CT: Havia frustração dentro do próprio PAIGC e havia frustração na emigração cabo-verdiana. Só depois viemos a saber que, de facto, era muito difícil, em termos militares, sobreviver a um desembarque nas ilhas de Cabo Verde. Era altamente perigoso porque podia haver um relativamente fácil aniquilamento dos guerrilheiros e esse foi um ponto de discórdia entre os teóricos da guerrilha. Houve discórdia entre Amílcar Cabral e Che Guevara na altura, porque Che Guevara defendia o princípio dos focos. Dizia que desde que as pessoas se instalem e tenham armas, munições e o abastecimento garantido do exterior, a guerrilha poderá depois mobilizar a base e avançar. E Cabral defendia que a guerrilha só vinga se emergir da população local.
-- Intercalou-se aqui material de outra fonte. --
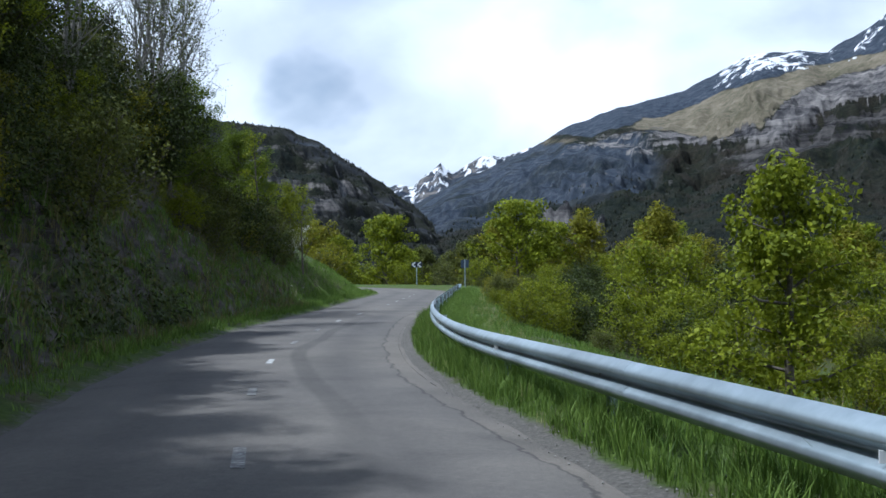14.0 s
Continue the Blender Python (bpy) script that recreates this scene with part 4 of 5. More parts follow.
# ---- pylon ----
def pylon(x, y, top, turn):
    g = ground_z(x, y) - 0.3
    H = top - g
    root = new("lattice_pylon")
    half = lambda z: 0.62 - 0.36 * z / H
    corners = ((-1, -1), (1, -1), (1, 1), (-1, 1))
    for cx, cy in corners:
        part("leg", rod_bm((cx * half(0), cy * half(0), 0), (cx * half(H), cy * half(H), H), 0.034, 0.028, 4), M_PYLON, root)
    zs = [0]
    while zs[-1] < H - 0.6:
        zs.append(zs[-1] + 1.35 - 0.55 * zs[-1] / H)
    for i, (a, b) in enumerate(zip(zs[:-1], zs[1:])):
        for k in range(4):
            p, q = corners[k], corners[(k + 1) % 4]
            for u, v in ((p, q), (q, p)) if i < len(zs) * 0.55 or i % 2 == 0 else ((p, q),):
                part("brace", rod_bm((u[0] * half(a), u[1] * half(a), a), (v[0] * half(b), v[1] * half(b), b), 0.012, None, 4), M_PYLON, root)
            if i % 2 == 0 and i > len(zs) * 0.4:
                part("cross_bar", rod_bm((p[0] * half(a), p[1] * half(a), a), (q[0] * half(a), q[1] * half(a), a), 0.012, None, 4), M_PYLON, root)
    hz = H - 0.55
    for side, reach in ((-1, 1.9), (1, 1.5)):
        tip = (side * reach, 0.0, hz + 0.05)
        for cy in (-1, 1):
            part("arm", rod_bm((side * half(H), cy * half(H), hz), tip, 0.022, None, 4), M_PYLON, root)
            part("arm", rod_bm((side * half(H), cy * half(H), H), tip, 0.018, None, 4), M_PYLON, root)
        for q in (0.35, 0.65):
            part("arm_brace", rod_bm((side * (half(H) + (reach - half(H)) * q), -0.14 * (1 - q), hz + 0.03), (side * (half(H) + (reach - half(H)) * q), 0.14 * (1 - q), H - 0.5 * q), 0.012, None, 4), M_PYLON, root)
        drop = part("insulator", rod_bm(tip, (side * (reach + 0.85), -0.3, hz - 0.75), 0.035, 0.03, 8), M_SIGNWHITE, root, "pale insulator string hanging from the arm")
        for q in np.linspace(0.15, 0.85, 6):
            c = Vector(tip).lerp(Vector((side * (reach + 0.85), -0.3, hz - 0.75)), q)
            part("insulator_disc", rod_bm(c - Vector((side * 0.012, 0, -0.012)), c + Vector((side * 0.012, 0, -0.012)), 0.07, None, 10), M_SIGNWHITE, drop)
    pts = [Vector((-0.9, -0.1, hz)), Vector((-0.95, -0.15, hz - 0.5)), Vector((-0.85, -0.15, hz - 1.0)), Vector((-0.7, -0.1, hz - 1.2))]
    v, f = tube(pts, [0.02] * 4, 6)
    part("jumper_wire", mesh_of("jumper_wire", v, f, M_RUSTY, True), None, root)
    part("warning_plate", box_bm(0.3, 0.02, 0.36, (half(2) * 0.9, -half(2) - 0.04, 1.9), 0.005), M_YELLOW, root, "small yellow warning plate")
    part("red_marker", box_bm(0.16, 0.04, 0.22, (-half(H) - 0.1, -half(H), hz - 0.75), 0.01), M_REDMARK, root, "small red marker")
    root.matrix_world = pose(x, y, g, 0, -2.0, turn)
    return tagged(root, "grey galvanised lattice power pylon on the grassy slope", "pylon")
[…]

Houve vários treinos e, pouco antes do assassinato de Amílcar Cabral, em 1973, continuava viva a ideia de um provável desembarque em Cabo Verde. Depois, felizmente, não veio a ser necessário, porque entretanto surgiu o 25 de Abril de 1974 que foi resultado desses movimentos todos. Para nós, logo depois do assassinato de Amílcar Cabral, o mais importante era conseguir assegurar a independência da Guiné-Bissau, afirmá-la no plano internacional como território independente, um Estado que foi reconhecido por mais de seis dezenas de Governos e que valeu muito nas negociações entre o novo executivo, legitimado pelo golpe de Abril de 1974, e o PAIGC.
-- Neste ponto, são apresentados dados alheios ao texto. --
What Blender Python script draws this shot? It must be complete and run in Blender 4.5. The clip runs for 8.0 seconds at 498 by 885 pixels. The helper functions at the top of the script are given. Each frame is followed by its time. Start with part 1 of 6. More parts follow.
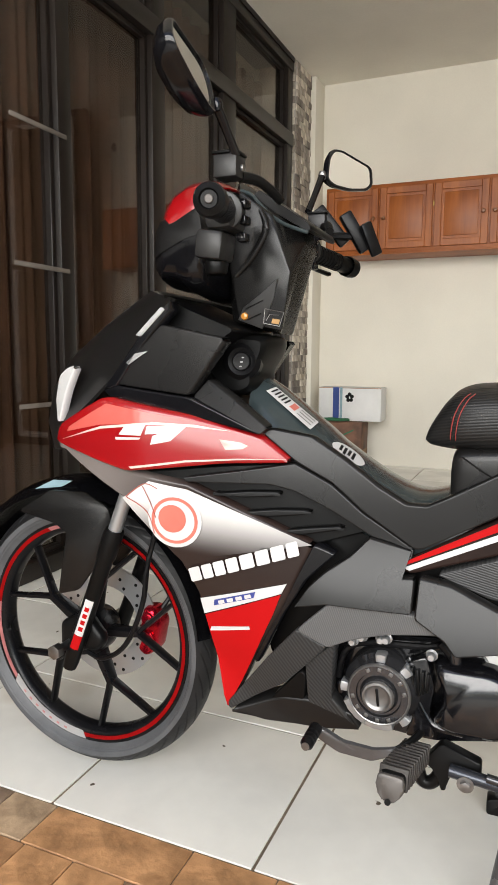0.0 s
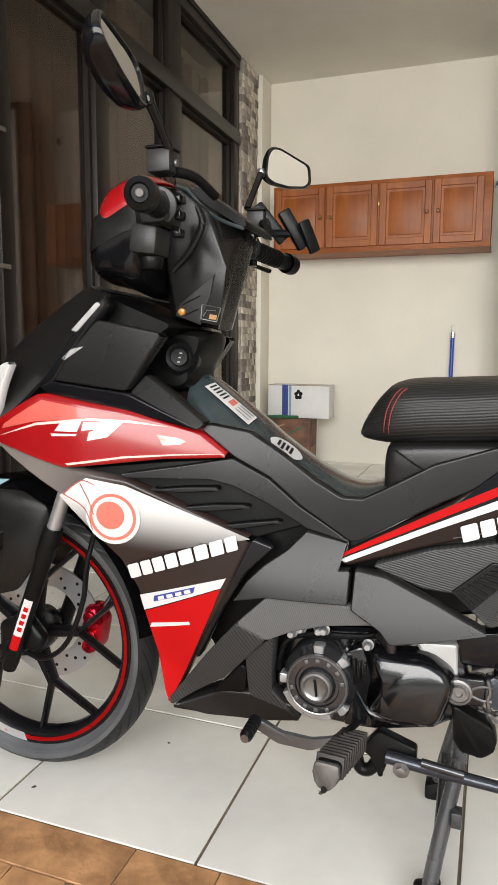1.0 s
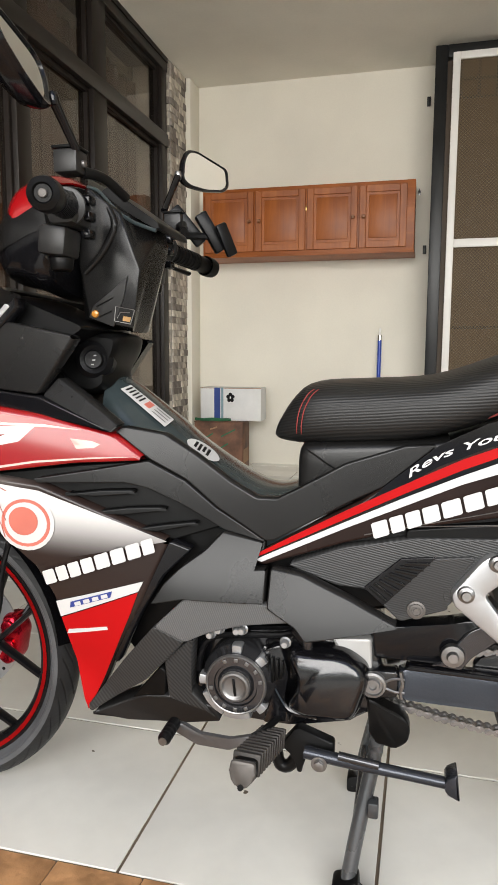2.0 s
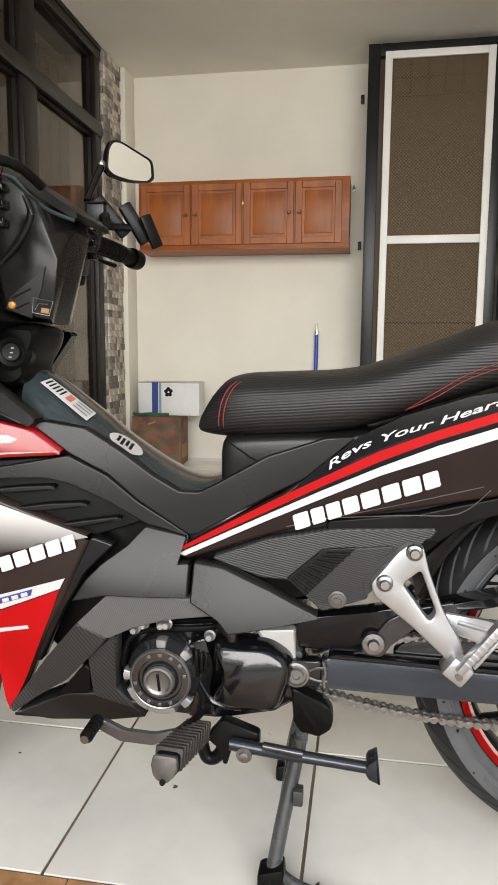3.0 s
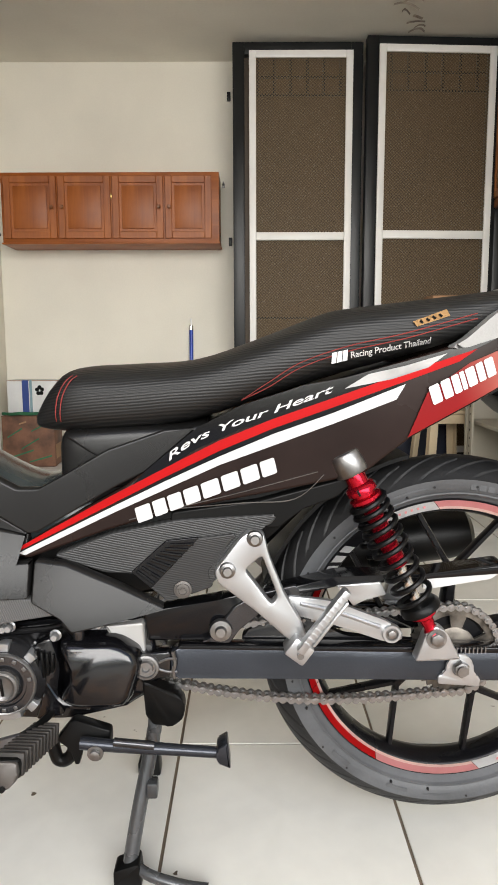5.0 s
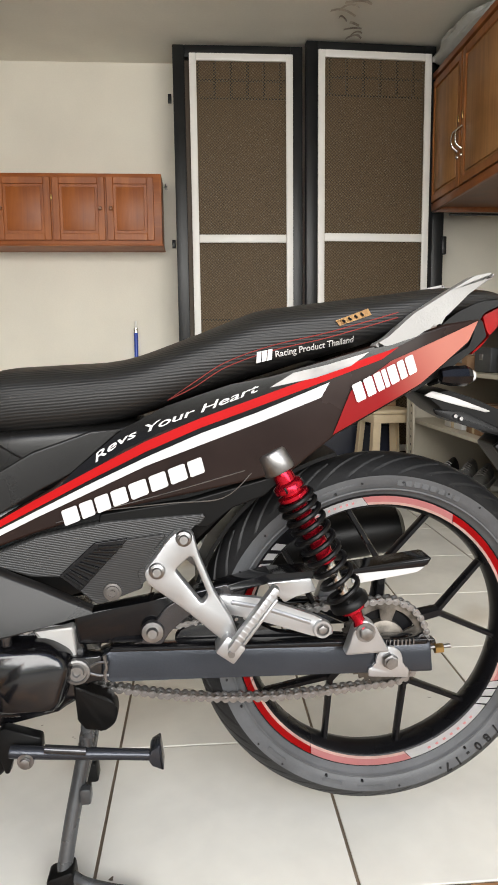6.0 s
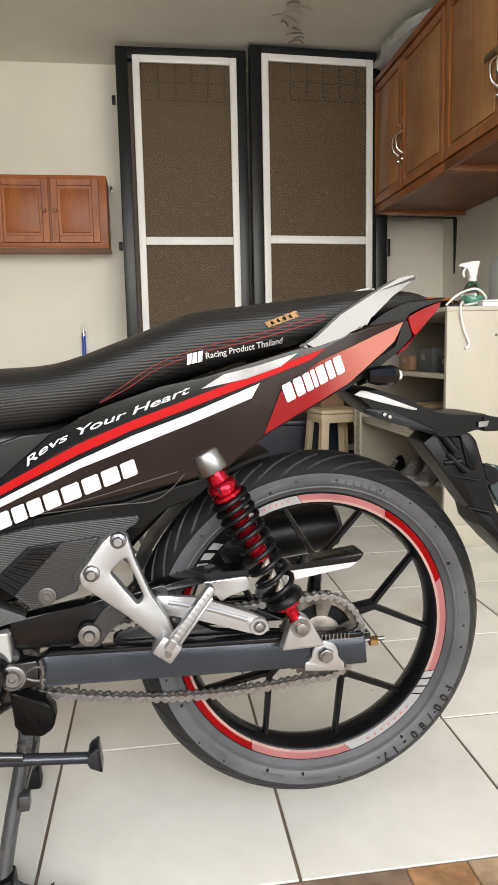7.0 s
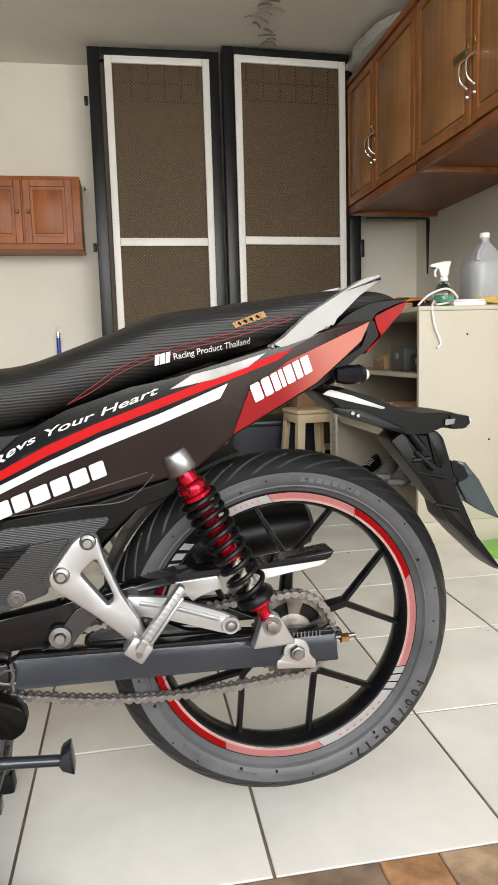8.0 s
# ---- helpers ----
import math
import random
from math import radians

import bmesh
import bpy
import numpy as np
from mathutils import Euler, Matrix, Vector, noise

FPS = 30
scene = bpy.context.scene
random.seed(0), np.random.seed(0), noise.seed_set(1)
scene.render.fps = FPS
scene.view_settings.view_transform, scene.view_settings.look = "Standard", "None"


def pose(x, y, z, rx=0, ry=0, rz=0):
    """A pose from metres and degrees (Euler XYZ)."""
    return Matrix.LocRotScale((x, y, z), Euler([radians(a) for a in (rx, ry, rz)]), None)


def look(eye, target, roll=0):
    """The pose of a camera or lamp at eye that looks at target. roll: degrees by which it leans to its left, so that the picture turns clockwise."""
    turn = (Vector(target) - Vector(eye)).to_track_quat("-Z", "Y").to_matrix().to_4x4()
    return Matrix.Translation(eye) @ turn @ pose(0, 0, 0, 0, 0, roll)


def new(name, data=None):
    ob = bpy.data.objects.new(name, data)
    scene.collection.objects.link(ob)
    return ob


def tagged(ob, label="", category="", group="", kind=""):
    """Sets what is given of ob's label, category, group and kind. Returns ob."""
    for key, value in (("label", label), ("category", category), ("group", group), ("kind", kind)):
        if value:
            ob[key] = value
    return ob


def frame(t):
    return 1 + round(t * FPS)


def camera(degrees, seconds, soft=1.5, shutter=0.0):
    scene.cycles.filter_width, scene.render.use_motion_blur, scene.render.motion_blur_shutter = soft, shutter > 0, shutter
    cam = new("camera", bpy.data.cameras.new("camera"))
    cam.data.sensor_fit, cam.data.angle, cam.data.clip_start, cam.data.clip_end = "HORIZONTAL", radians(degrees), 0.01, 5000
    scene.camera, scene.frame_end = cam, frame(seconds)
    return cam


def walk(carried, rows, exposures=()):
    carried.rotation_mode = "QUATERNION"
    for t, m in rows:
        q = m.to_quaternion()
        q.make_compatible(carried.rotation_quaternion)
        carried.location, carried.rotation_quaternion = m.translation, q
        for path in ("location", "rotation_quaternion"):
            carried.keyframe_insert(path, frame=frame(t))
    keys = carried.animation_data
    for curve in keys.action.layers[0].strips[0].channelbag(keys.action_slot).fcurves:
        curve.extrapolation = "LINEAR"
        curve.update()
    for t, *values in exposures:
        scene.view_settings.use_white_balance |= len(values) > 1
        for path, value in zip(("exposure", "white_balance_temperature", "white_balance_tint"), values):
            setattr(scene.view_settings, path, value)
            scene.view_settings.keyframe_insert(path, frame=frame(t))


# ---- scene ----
cam = camera(40.1, 8.0, soft=1.6)
PATH = [
    (0, (-0.012, -1.313, 0.817), (-0.805, 0.505, 0.559), 0.4),
    (0.5, (0.0, -1.313, 0.816), (-0.724, 0.534, 0.562), 0.7),
    (1, (0.011, -1.309, 0.813), (-0.654, 0.559, 0.551), 0.4),
    (1.5, (0.028, -1.307, 0.812), (-0.549, 0.591, 0.56), 0.2),
    (3, (0.073, -1.297, 0.809), (-0.253, 0.658, 0.543), 0.4),
    (3.5, (0.089, -1.295, 0.808), (-0.151, 0.671, 0.535), 0.2),
    (4, (0.101, -1.3, 0.808), (-0.059, 0.676, 0.54), 0.1),
    (4.5, (0.119, -1.3, 0.806), (0.037, 0.681, 0.539), -0.0),
    (5, (0.141, -1.297, 0.803), (0.142, 0.684, 0.527), -0.2),
    (6.5, (0.192, -1.31, 0.798), (0.397, 0.661, 0.532), -0.9),
    (7, (0.208, -1.319, 0.798), (0.478, 0.645, 0.532), -1.2),
    (7.5, (0.217, -1.324, 0.797), (0.537, 0.633, 0.535), -1.5),
    (8, (0.222, -1.327, 0.797), (0.552, 0.627, 0.532), -1.6),
]
walk(cam, [(t, look(eye, target, roll)) for t, eye, target, roll in PATH], [(0.0, 0.13), (1.5, 0.08), (3.0, 0.05), (8.0, 0.04)])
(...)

DW África: Quando Amílcar Cabral foi assassinado em janeiro de 1973, o que é que sentiu? Sentiu que se podia matar o homem mas não a luta?
CT: O assassino de Amílcar Cabral, Inocêncio Kani, tinha sido meu chefe na Marinha. Um certo conflito existente na própria Marinha e a conspiração que atravessava uma boa parte do PAIGC na altura provocaram uma redistribuição dos quadros. A mim coube-me ir trabalhar no CIPM [Centro de Instrução Política e Militar do PAIGC] em Madina do Boé. Portanto, quando Amílcar Cabral é morto, a primeira sensação não foi de dizer: "Esta luta vai até ao fim, vamos conseguir a libertação, vamos conseguir o nosso objetivo máximo." Registei uma espécie de queda no vazio. Era um pouco como dizer: "Como é possível? Isto acabou." Mas é ao mesmo tempo uma interrogação, uma inquietação. Um dos episódios mais marcantes da minha vida foi precisamente esse.
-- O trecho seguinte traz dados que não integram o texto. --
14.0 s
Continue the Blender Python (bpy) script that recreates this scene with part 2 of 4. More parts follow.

Através de múltiplas rádios, da nossa Rádio Libertação, mas também de outras rádios, como a Deutsche Welle, por exemplo, sentíamos formar-se uma espécie de onda de resistência a todo o tipo de desânimo que nos estava a cobrir de certo modo. E é nesse processo que me lembro de ter estado quase estático a observar a formação desta onda, a que eu chamo uma espécie de transformação do desânimo óbvio numa nova energia que acabou por ser irreversível.
DW África: Encontrava-se na Bélgica quando se deu o 25 de Abril de 1974 em Portugal. Como é que reagiu à notícia, ficou desconfiado?
CT: Fiquei desconfiado porque as primeiras notícias que saíram sobre o 25 de Abril eram confusas. A própria situação era confusa. Mas nós, no PAIGC, tínhamos uma razão especial para estarmos desconfiados porque António de Spínola era o governador da Guiné. A notícia sobre o golpe de 25 de Abril de 1974 está muito ligada à divulgação do livro "Portugal e o Futuro" de António de Spínola. Ele é apresentado nas primeiras notícias como estando à frente ou como sendo um elemento muito importante para esse movimento.
Para nós, Spínola era um adversário temível. Ele tinha conseguido, de certo modo, transformar a guerra na Guiné, ganhar algumas vantagens através da política da "Guiné Melhor" e através da africanização das tropas. E tinha uma aversão muito particular em relação aos cabo-verdianos, principalmente os do PAIGC, porque, segundo a análise que fazia, o problema real para ele eram os cabo-verdianos. E se conseguisse separar os cabo-verdianos dos guineenses encontraria muito facilmente uma solução para a Guiné. Portanto, foi-me necessário algum tempo para dizer: Sim, isto foi mesmo para valer. À medida que fomos cruzando informação, fomos desfazendo as dúvidas até sabermos concretamente que era o fim da ditadura.
DW África: E em maio de 74 foi para Conacri, que era então o santuário do PAIGC, e depois seguiu para as zonas libertadas. Qual era o ambiente que se vivia nesta altura?
CT: Houve uma explosão de alegria. A guerra durou muito tempo, mais de dez anos. Esse cansaço manifestava-se através de conspirações, da desistência de operações, falta de apoio das populações ou através da deserção para o inimigo.
Estávamos todos cansados da guerra, quer as tropas coloniais quer a resistência. Por conseguinte, a substituição do poder em Portugal e as declarações seguintes de predisposição para realizar a Descolonização, a Democracia e o Desenvolvimento só podia ser bem-vindas. É neste contexto que o ambiente muda radicalmente.
DW África: Visitou Portugal em agosto de 1975 quando se acreditava, nas suas próprias palavras, na "magia dos três D": Descolonizar, Democratizar e Desenvolver. Quatro décadas depois essas ambições foram atingidas? A luta valeu a pena?
CT: A luta valeu a pena, não tenho dúvida, primeiro porque conseguimos a descolonização e iniciámos os restantes D. A democratização está em curso, a um ritmo satisfatório, e o desenvolvimento também.